U.S. Bancorp (USB) saw its profit rise 28% in the first quarter of 2012 as the bank reported new commercial real estate lending and $25.1 billion in mortgage and other retail loan originations.
The bank also noted a lower provision for credit losses, suggesting fewer write-offs on bad assets.
For the first quarter, the company posted net income of $1.33 billion, or 67 cents a share, compared to a profit of $1.046 billion, or 52 cents a share, for the same period a year earlier.
Net revenue in the first quarter hit $4.9 billion, up 9.1% from last year.

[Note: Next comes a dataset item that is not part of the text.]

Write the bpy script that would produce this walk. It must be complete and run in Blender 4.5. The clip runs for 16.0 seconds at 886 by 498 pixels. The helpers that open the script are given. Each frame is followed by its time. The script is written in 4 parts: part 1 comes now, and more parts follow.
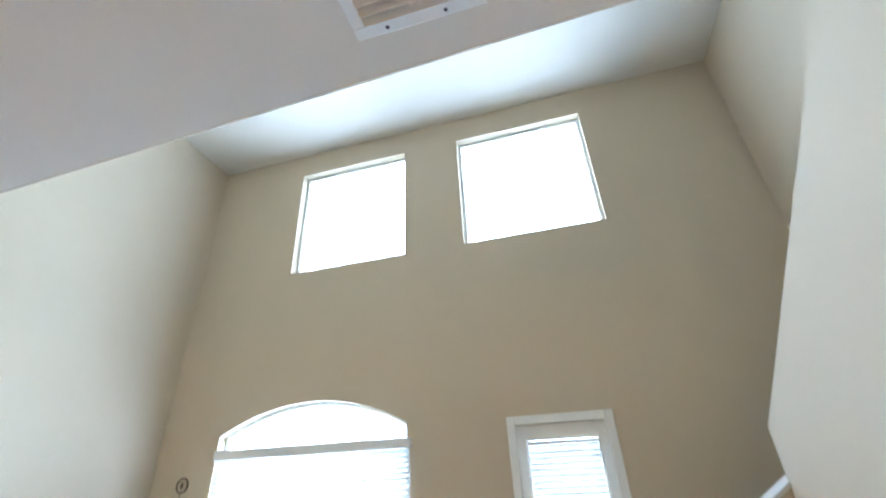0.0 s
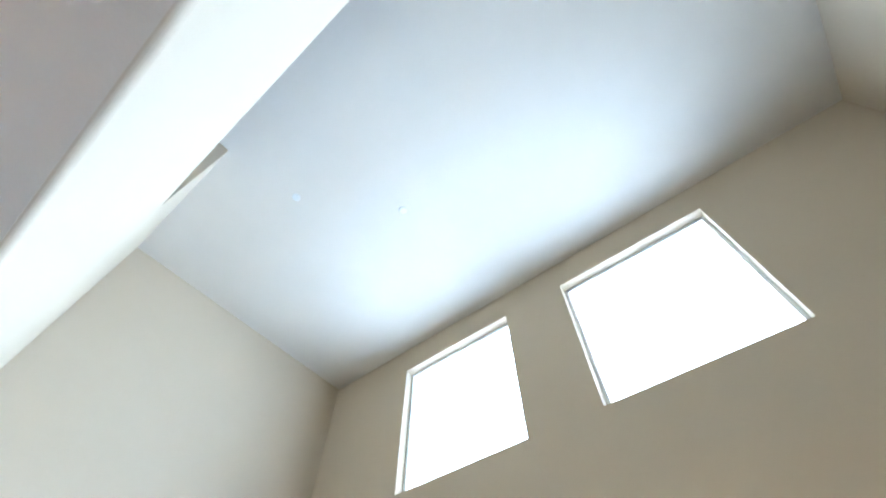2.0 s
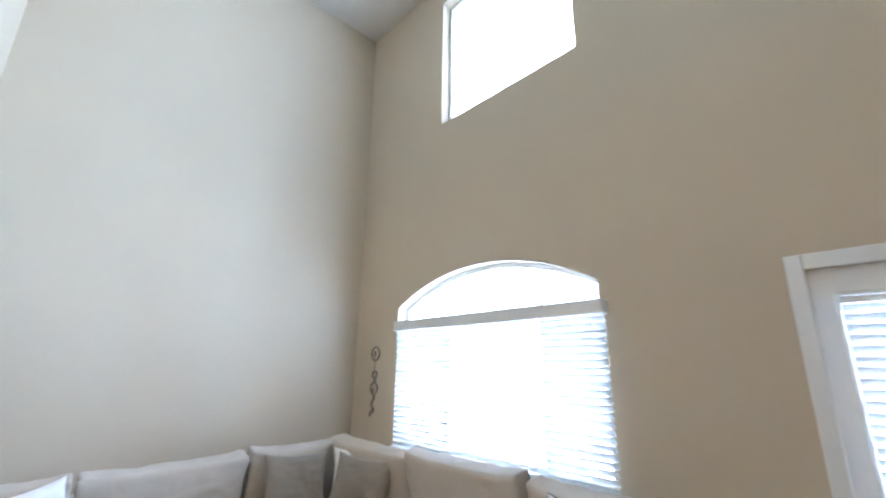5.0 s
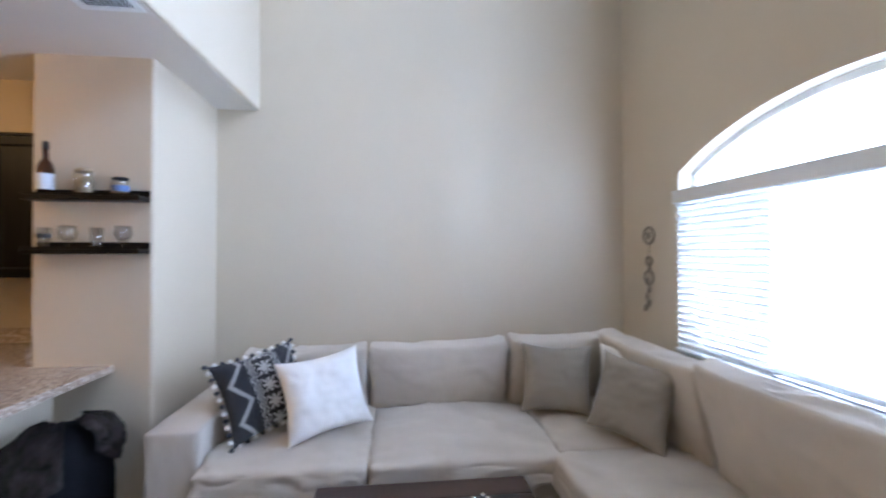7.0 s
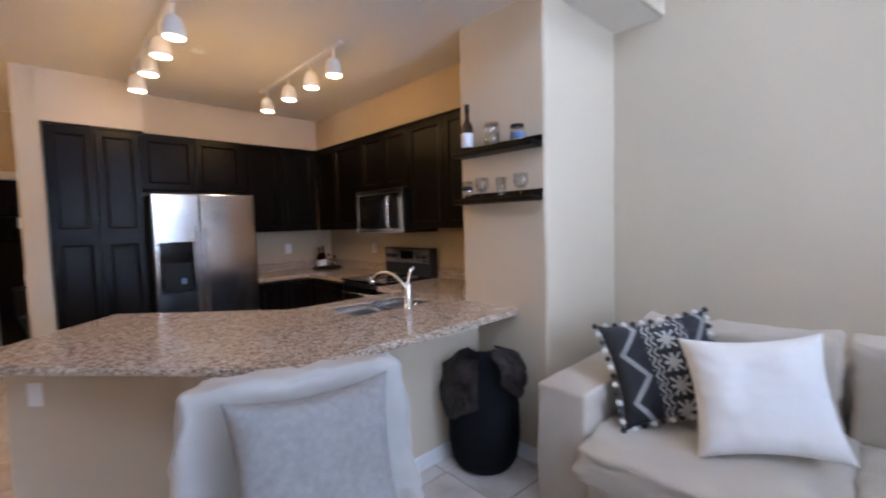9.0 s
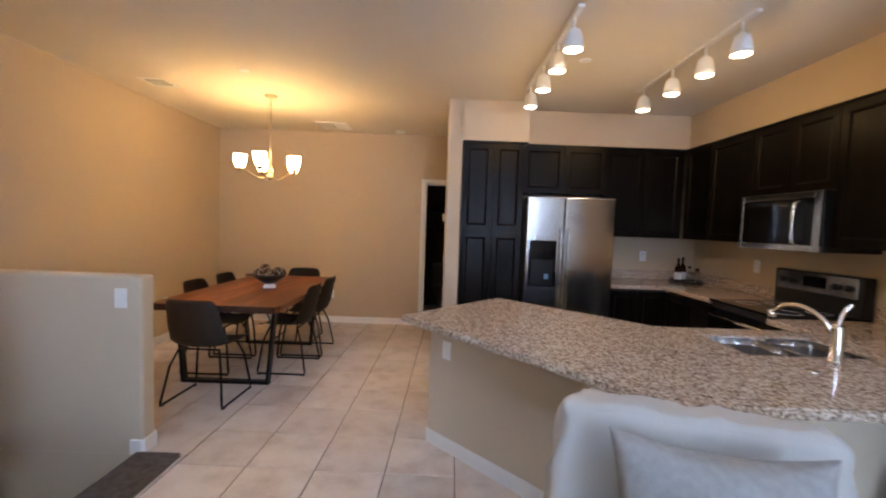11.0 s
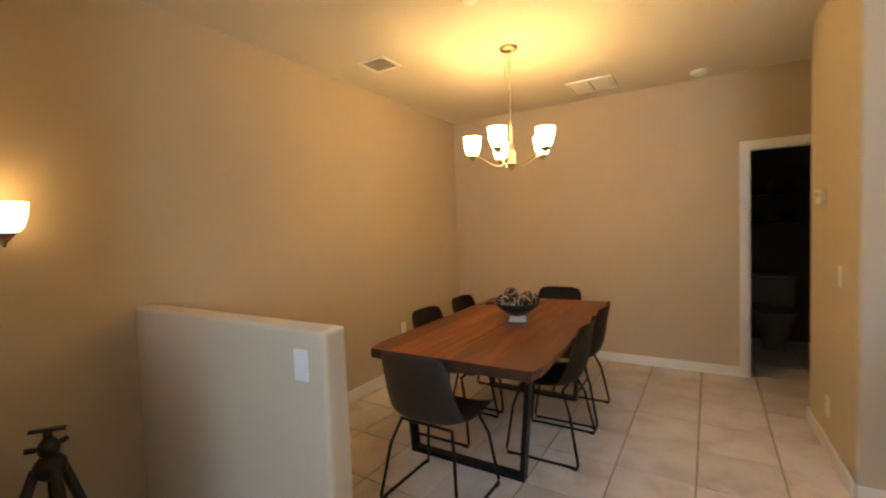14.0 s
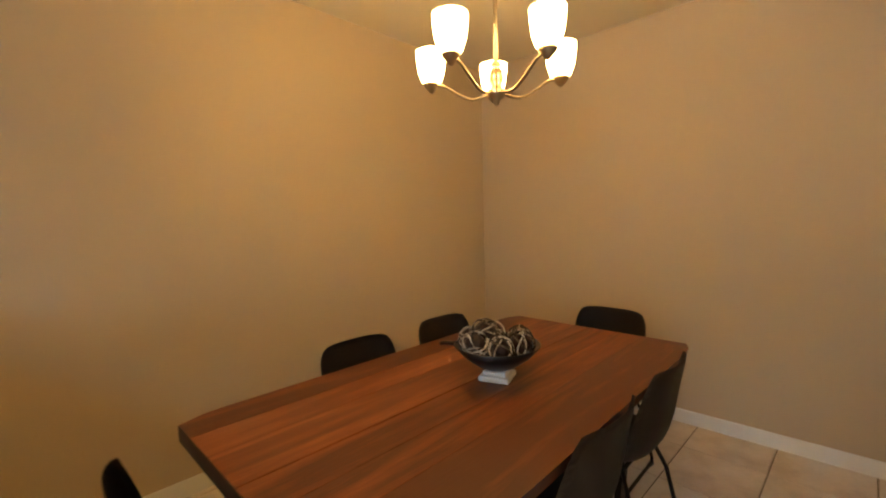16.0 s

The bank’s net charge-offs declined 8.2% from the fourth quarter of 2011. In addition, early and late stage delinquencies on loans declined in most loan categories, while nonperforming assets declined 5.9% from the fourth quarter. Charge-offs on residential loans alone fell to $112 million, or 1.19% of average loans outstanding, in the first quarter of 2012, that is down from $119 million in the fourth quarter of 2011 and $129 million in 1Q of 2011.
During the quarter, the bank recorded $56 billion in new lending activity, which included $28.9 billion of new and renewed commercial and commercial real estate commitments, $2 billion of lines related to new credit card accounts and $25.1 billion of mortgage and other retail originations.